The deliverables in each phase required elements of each layer to be developed, implemented, tested and deployed. For instance, a few database tables of the final aggregate table schema were needed to be designed from the first cycle itself along with the corresponding reports.

6.0 Conclusion
This document describes an implementation of a realtime web logs capture and reporting system. This system was developed to provide realtime reports for measuring traffic parameters like pageviews, visits, unique visitors etc. in realtime. The system was designed and built to replace the batch process system which generated reports in a deferred mode and did not allow for realtime monitoring and action on the various online services.

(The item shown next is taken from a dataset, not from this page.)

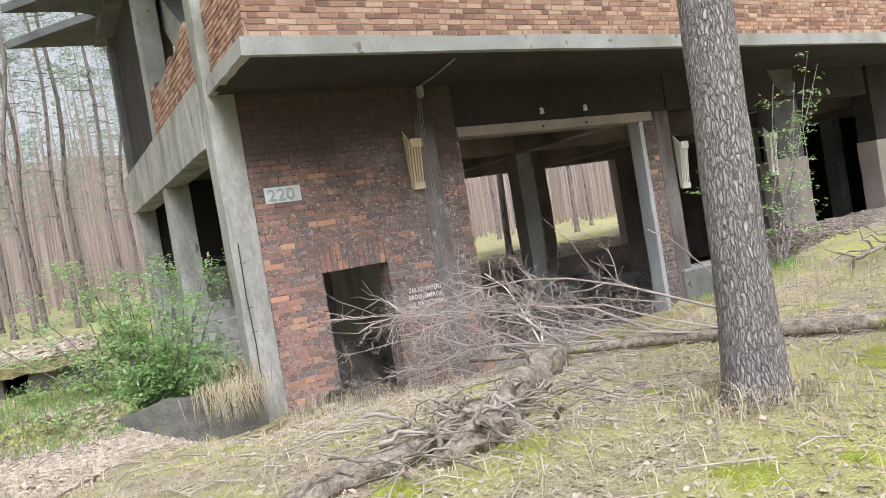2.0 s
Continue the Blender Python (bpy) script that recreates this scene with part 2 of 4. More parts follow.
M_BARK = bark_mat("pine_bark", (0.47, 0.43, 0.425), (0.075, 0.062, 0.058), 46.0)
M_BARK_FAR = mat("far_pine_bark", (0.1, 0.085, 0.08), (0.34, 0.28, 0.26), 5, 24, 0.95, 0.9, stretch=(1, 1, 0.22), per="island", depth=0.03, spots=((0.07, 0.058, 0.053), 15, 0.56))
M_BIRCH = mat("birch_bark", (0.55, 0.53, 0.5), (0.8, 0.78, 0.75), 3, 30, 0.8, 0.4, spots=((0.07, 0.06, 0.05), 4, 0.58), stretch=(1, 1, 2.2))
M_DEAD = mat("bleached_deadwood", (0.26, 0.21, 0.18), (0.56, 0.49, 0.44), 6, 40, 0.9, 0.5, per="island")
M_LOG = mat("rotten_log", (0.085, 0.065, 0.05), (0.5, 0.425, 0.35), 14, 50, 0.95, 1.0, spots=((0.3, 0.3, 0.1), 5, 0.63), depth=0.02)
M_NEEDLE = mat("pine_needles", (0.12, 0.18, 0.11), (0.3, 0.38, 0.24), 0.8, 6, 0.8, 0.1, per="island", thin=0.45)
M_LEAF = mat("fresh_leaves", (0.27, 0.42, 0.15), (0.58, 0.74, 0.4), 3, 20, 0.6, 0.1, per="island", thin=0.55)
M_GRASS = mat("green_grass", (0.14, 0.26, 0.06), (0.35, 0.49, 0.15), 3, 20, 0.7, 0.1, per="island", thin=0.35)
M_STRAW = mat("dry_grass", (0.28, 0.22, 0.13), (0.74, 0.65, 0.47), 3, 20, 0.8, 0.1, per="island")
M_WOOD = mat("raw_pine_board", (0.46, 0.36, 0.23), (0.68, 0.57, 0.41), 3, 30, 0.7, 0.3, stretch=(6, 6, 0.6))
M_CREAM = mat("chalky_board", (0.5, 0.47, 0.4), (0.68, 0.65, 0.57), 3, 30, 0.8, 0.3)
M_STEEL = mat("rusty_steel", (0.05, 0.032, 0.026), (0.15, 0.09, 0.065), 12, 60, 0.75, 0.4, metal=0.3)
M_WHITE = mat("worn_white_paint", (0.55, 0.53, 0.51), (0.8, 0.78, 0.76), 10, 60, 0.85, 0.2, spots=((0.3, 0.23, 0.21), 55, 0.6))
M_PLATE = mat("faded_number_plate", (0.5, 0.53, 0.53), (0.72, 0.74, 0.73), 8, 50, 0.7, 0.2, stain=((0.35, 0.42, 0.42), 5, 0.55))
M_DIGIT = mat("faded_dark_paint", (0.2, 0.26, 0.26), (0.5, 0.55, 0.55), 22, 60, 0.8, 0.2)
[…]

The architecture of the system consists of four layers. Layer 1 is the Collation client agent, which parses the log written by the web-servers and transfers it to the collation servers. Layer 2 is the Collation layer which has server utilities which will collate the information for computation servers. Layer 3 is the Computation layer which has servers which update database tables containing the data for the purpose of reporting. Layer 4 is the Reporting layer which has servers which report based on the collated and computed data.
This system has overcome the shortcomings of the existing system which was not scalable and provided reports in a deferred mode. This was overcome by the present system which has a highly scalable architecture and provides reports in real time.